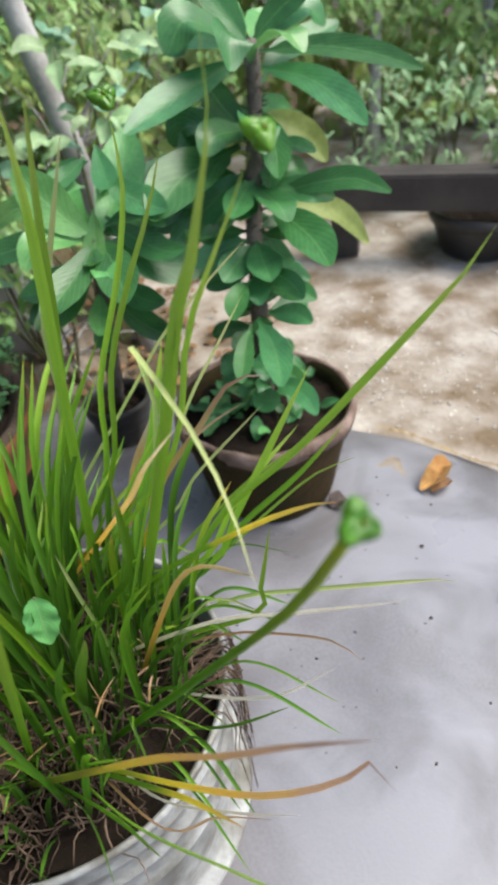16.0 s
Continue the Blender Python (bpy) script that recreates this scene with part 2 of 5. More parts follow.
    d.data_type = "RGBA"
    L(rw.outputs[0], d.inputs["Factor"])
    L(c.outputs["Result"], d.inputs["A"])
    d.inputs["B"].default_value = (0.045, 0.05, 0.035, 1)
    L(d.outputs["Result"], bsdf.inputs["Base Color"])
    wet = nt.nodes.new("ShaderNodeMapRange")
    wet.inputs["To Min"].default_value, wet.inputs["To Max"].default_value = 0.22, 0.5
    L(cloud(4.0, 0.35, 0.65, 0.5, (1, 5, 0)), wet.inputs["Value"])
    L(wet.outputs[0], bsdf.inputs["Roughness"])
    return m


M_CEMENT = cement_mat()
M_LEAF_TEAL = broad_mat("blue_green_leaf", (0.24, 0.44, 0.29), (0.13, 0.30, 0.19), (0.38, 0.54, 0.38), 0.5, 0.3)
M_SAND = mat("golden_sandy_earth", (0.34, 0.25, 0.13), 0.8, 0.0, 12, 90, 0.6, second=(0.16, 0.11, 0.06), amount=0.5)
M_STEP = mat("pale_cement_edge", (0.58, 0.56, 0.57), 0.6, 0.0, 10, 100, 0.2, second=(0.42, 0.40, 0.40), amount=0.5)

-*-

__Request__: Write out the material above once more, exactly as it reads, with no pictures.

__Expected answer__:
16.0 s
Continue the Blender Python (bpy) script that recreates this scene with part 2 of 5. More parts follow.
    d.data_type = "RGBA"
    L(rw.outputs[0], d.inputs["Factor"])
    L(c.outputs["Result"], d.inputs["A"])
    d.inputs["B"].default_value = (0.045, 0.05, 0.035, 1)
    L(d.outputs["Result"], bsdf.inputs["Base Color"])
    wet = nt.nodes.new("ShaderNodeMapRange")
    wet.inputs["To Min"].default_value, wet.inputs["To Max"].default_value = 0.22, 0.5
    L(cloud(4.0, 0.35, 0.65, 0.5, (1, 5, 0)), wet.inputs["Value"])
    L(wet.outputs[0], bsdf.inputs["Roughness"])
    return m


M_CEMENT = cement_mat()
M_LEAF_TEAL = broad_mat("blue_green_leaf", (0.24, 0.44, 0.29), (0.13, 0.30, 0.19), (0.38, 0.54, 0.38), 0.5, 0.3)
M_SAND = mat("golden_sandy_earth", (0.34, 0.25, 0.13), 0.8, 0.0, 12, 90, 0.6, second=(0.16, 0.11, 0.06), amount=0.5)
M_STEP = mat("pale_cement_edge", (0.58, 0.56, 0.57), 0.6, 0.0, 10, 100, 0.2, second=(0.42, 0.40, 0.40), amount=0.5)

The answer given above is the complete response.